Test your idea against an ordinary day of operation. Not against a presentation, not against a first demo, not against a pilot—but against a situation where thousands of people are using the system, and no one is making allowances for how difficult it was to build.

If you don’t know who will maintain the solution, how much it will cost, where it will break, and who’s responsible—then the idea isn’t ready.

When you feel overwhelmed or unfocused, what do you do?

I break the problem down into manageable tensions. In complex tasks, there are almost always several nodes: economics, access, quality, regulation, responsibility, operations. As long as they’re all mixed into one big problem, the task seems insurmountable.
For example, rolling out internet across a large country can’t be solved with a single measure. If access is too expensive, you need to look at competition and pricing. If quality is poor, you look at backbone networks and the last mile. Scale becomes manageable only when each problem has an accountable party and tools to address it.

What is one strategy that has helped you grow your business or advance in your career?

Seeing things through to a result—not stopping at a well-organized process. In large-scale projects, it’s very easy to mistake motion for progress: everyone’s working, meetings are piling up, documents and interim decisions are being produced—but none of that in itself means you’re getting closer to the goal.
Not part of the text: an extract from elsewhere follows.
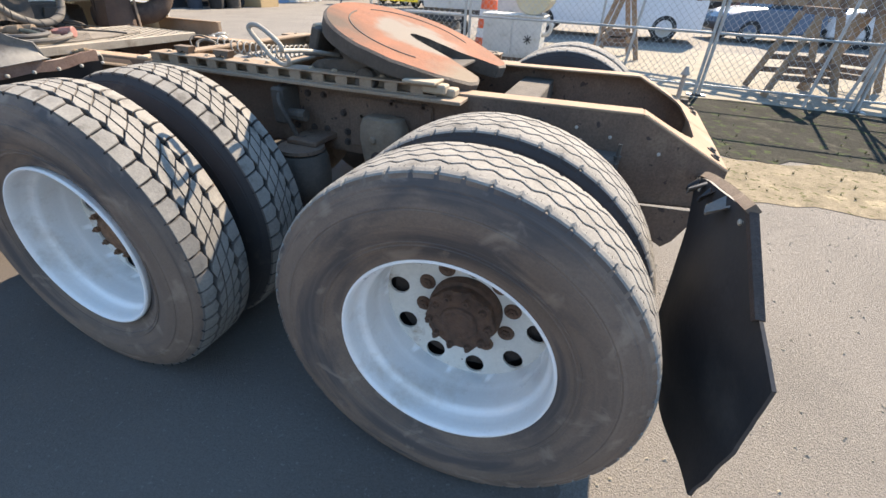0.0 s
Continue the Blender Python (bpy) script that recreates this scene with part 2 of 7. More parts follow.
# flanks of the tread blocks, darkened so that the grooves look shaded
block_side = mat("shaded_dusty_rubber", (0.145, 0.13, 0.115), (0.09, 0.082, 0.074), 14, 0.9, bump=0.1)
cast_mat = mat("dusty_olive_casting", (0.235, 0.172, 0.118), (0.155, 0.115, 0.082), 9, 0.8, bump=0.5, stain=(0.235, 0.172, 0.118), stain_scale=7, stain_at=0.58)
edge_dust = mat("dusty_plate_edge", (0.19, 0.135, 0.095), (0.12, 0.085, 0.062), 10, 0.85, bump=0.3, stain=(0.26, 0.19, 0.135), stain_scale=8)
plate_edge = mat("greasy_plate_edge", (0.105, 0.078, 0.057), (0.06, 0.046, 0.036), 9, 0.7, bump=0.4, stain=(0.24, 0.175, 0.12), stain_scale=5, stain_at=0.60)
cab_white = mat("cream_white_cab_paint", (0.72, 0.695, 0.62), (0.665, 0.645, 0.57), 2.2, 0.28, 0.42, bump=0.03, fine=40, stain=(0.54, 0.49, 0.38), stain_scale=2.6, stain_at=0.6, stain_soft=0.2, speck=0.10, streak=(0.50, 0.45, 0.35))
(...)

I try to define clearly from the start where we need to end up, and keep that target in focus at all times. If the chosen path stops leading to the goal, change it. If a solution is convenient within the process but doesn’t help achieve the goal, let it go.
To me, a result is the moment when you can honestly say: the problem is solved—not just that it’s been worked on for a long time. This approach keeps you from getting stuck at intermediate stages and speeds up decision-making.

What is one failure in your career,  how did you overcome it, and what lessons did you take away from it?
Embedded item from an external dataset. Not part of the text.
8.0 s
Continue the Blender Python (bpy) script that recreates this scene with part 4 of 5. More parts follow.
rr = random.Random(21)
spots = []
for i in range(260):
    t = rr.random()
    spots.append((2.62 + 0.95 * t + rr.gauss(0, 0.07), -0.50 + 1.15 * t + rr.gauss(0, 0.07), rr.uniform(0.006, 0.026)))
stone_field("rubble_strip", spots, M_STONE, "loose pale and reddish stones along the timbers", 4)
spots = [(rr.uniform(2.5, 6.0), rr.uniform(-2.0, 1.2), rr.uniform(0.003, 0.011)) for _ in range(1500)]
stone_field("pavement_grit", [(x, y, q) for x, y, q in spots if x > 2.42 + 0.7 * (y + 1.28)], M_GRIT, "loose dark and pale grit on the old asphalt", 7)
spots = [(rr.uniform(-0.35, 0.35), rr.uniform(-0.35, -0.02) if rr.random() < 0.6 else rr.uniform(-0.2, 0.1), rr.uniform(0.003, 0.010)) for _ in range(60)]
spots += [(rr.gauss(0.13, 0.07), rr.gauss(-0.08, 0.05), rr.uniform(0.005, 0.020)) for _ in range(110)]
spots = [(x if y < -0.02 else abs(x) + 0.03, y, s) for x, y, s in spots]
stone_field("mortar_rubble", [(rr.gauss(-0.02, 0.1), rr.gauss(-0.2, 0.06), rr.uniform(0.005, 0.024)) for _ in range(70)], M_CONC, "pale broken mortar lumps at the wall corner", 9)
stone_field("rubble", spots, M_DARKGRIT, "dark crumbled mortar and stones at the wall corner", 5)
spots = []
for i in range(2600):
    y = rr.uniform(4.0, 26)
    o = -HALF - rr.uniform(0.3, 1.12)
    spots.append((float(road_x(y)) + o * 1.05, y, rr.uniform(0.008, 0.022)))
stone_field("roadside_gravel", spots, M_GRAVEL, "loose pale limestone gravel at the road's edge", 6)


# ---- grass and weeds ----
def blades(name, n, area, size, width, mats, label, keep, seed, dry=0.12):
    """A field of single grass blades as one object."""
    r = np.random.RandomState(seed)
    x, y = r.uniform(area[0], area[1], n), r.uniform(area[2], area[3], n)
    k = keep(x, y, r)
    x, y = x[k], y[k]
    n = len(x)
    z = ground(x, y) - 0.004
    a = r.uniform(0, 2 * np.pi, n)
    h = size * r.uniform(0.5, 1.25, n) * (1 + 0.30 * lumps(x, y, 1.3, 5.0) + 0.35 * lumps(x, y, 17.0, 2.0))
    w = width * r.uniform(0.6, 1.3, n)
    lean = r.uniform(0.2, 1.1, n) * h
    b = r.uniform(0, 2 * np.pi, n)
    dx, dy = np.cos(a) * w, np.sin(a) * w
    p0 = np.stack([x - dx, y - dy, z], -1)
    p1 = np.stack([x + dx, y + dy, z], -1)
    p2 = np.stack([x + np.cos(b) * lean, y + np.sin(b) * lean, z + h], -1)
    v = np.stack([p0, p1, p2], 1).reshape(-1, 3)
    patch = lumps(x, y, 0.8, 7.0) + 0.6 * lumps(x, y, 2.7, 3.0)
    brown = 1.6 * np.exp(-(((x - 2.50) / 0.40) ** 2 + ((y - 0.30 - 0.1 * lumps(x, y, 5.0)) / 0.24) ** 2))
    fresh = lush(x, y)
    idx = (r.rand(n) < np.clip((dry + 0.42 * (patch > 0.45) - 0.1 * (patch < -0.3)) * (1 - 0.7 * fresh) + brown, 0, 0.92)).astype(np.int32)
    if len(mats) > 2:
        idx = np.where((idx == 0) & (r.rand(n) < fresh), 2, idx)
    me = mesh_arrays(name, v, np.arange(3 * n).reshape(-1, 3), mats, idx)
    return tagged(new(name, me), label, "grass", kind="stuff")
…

One tough lesson was about how easy it is, in large infrastructure projects, to overestimate the significance of the first visible result. When a project moves from planning to actual work, attention almost always shifts to timelines, equipment, and early metrics. Everyone wants a quick, visible outcome.
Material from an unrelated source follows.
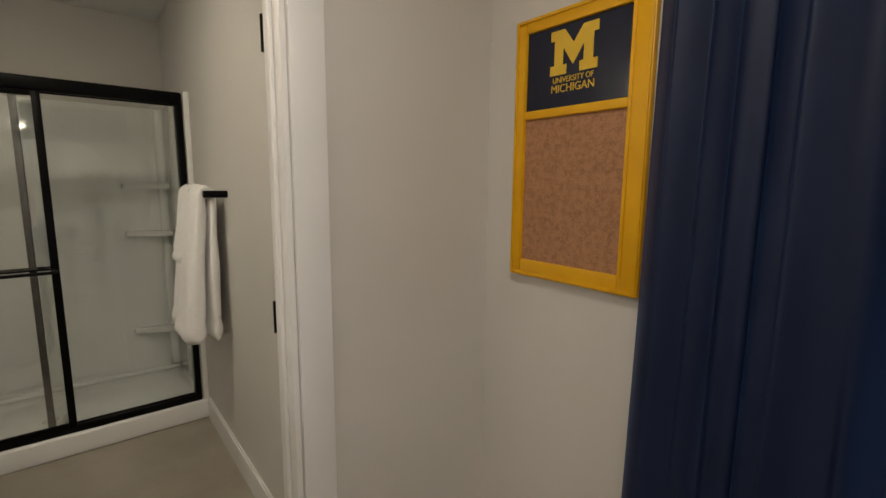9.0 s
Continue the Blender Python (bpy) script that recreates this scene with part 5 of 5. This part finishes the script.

But going live isn’t the finish line—it’s the first stress test. I’ve run into situations where a solution was technically sound, but once it was up and running, questions came up: who’s responsible for channel quality? How quickly are problems fixed? Are the roles of regional teams, operators, and contractors clearly understood?

It didn’t look like one big, dramatic failure, but it was an important management lesson. You can’t consider a project successful on the day it starts working. Success begins when the system holds up under normal load—and when a problem gets resolved before it turns into a public crisis.

What is one business idea you’re willing to give away to our readers?

I’d look at protecting small businesses from phone fraud. Large companies can build their own security systems, bring in analytics, and work with carriers and banks. Small businesses often don’t have that kind of protection—and for them, losing customer trust can be critical.

What’s needed is a straightforward service that combines number verification, call labeling, suspicious-scenario analysis, CRM integration, and customer alerts. This isn’t abstract cybersecurity—it’s a concrete infrastructure service.

What is one piece of software that helps you be productive? How do you use it?

I wouldn’t single out any one trendy tool. To me, the important thing is the combination: calendar, documents, a note-taking system, and a solid way of handling information. In large projects, the problem isn’t too little data—it’s too much, and it loses context quickly.

A good tool helps you reconstruct the logic behind a decision: why it was made, what arguments were considered, and who was responsible for what. Without that, the team ends up rehashing old ground a few months down the line.

What is the best $100 you recently spent? What and why?/

I bought a backup power supply for my home router. Completely uninteresting purchase: a box, a cable, an indicator light—sits under the desk, and on a normal day you don’t even think about it.

But a couple of times this year, the power went out at home, and that box just quietly did its job. The router kept running, the meeting didn’t drop, the document went through, and the day didn’t fall apart over one small household glitch.

It cost less than an hour of downtime. What I like about it is the simplicity: no wow factor, no technology showcase. Just a small thing that, at the right moment, kept the system from breaking.

Do you have a favorite book or podcast you’ve gotten a ton of value from and why?

I’d recommend Where Wizards Stay Up Late: The Origins of the Internet by Katie Hafner and Matthew Lyon. It’s a book about the origins of the internet, but its value isn’t just in the historical details. It shows that big technological changes rarely emerge as finished products. They come out of experiments, debates, engineering discipline, competing approaches, and people who know how to operate amid uncertainty.

What I value in this book is the logic of how the network came into being: first it’s a narrow technical problem, then it becomes an architecture, and eventually it’s an environment that changes the behavior of millions of people. That’s how it often goes with truly infrastructural technologies.

What’s a movie or series you recently enjoyed and why?

The first thing that comes to mind is the Soviet film The Taming of the Fire. It’s about a rocket designer, but at its core, it’s about what it costs a person to carry a large project over a lifetime—the decisions that have to be made, what you have to let go of, how you hold onto a goal for decades while circumstances, resources, team, and priorities keep shifting.
What resonates with me is this: the protagonist isn’t an inventor in a lab—he’s someone who assembles a system around a large goal. He understands that an idea is worth nothing without people who believe in it, without an organization that can sustain it, and without the willingness to keep going when the result isn’t yet in sight.
The film captures very accurately how managing a complex, long-term project actually works—regardless of which industry you’re in.

Key learnings

  • A pilot proves nothing if it’s not clear who will maintain the solution five years down the road.
  • Reliability is under-appreciated because its main outcome is the absence of failure.
  • In large technology projects, coordination is part of the product—not bureaucracy.
  • Technology becomes significant not at the moment it launches, but rather when it lowers the access barrier for millions of people.
  • AI becomes truly useful when it helps the system respond before a problem turns into a crisis.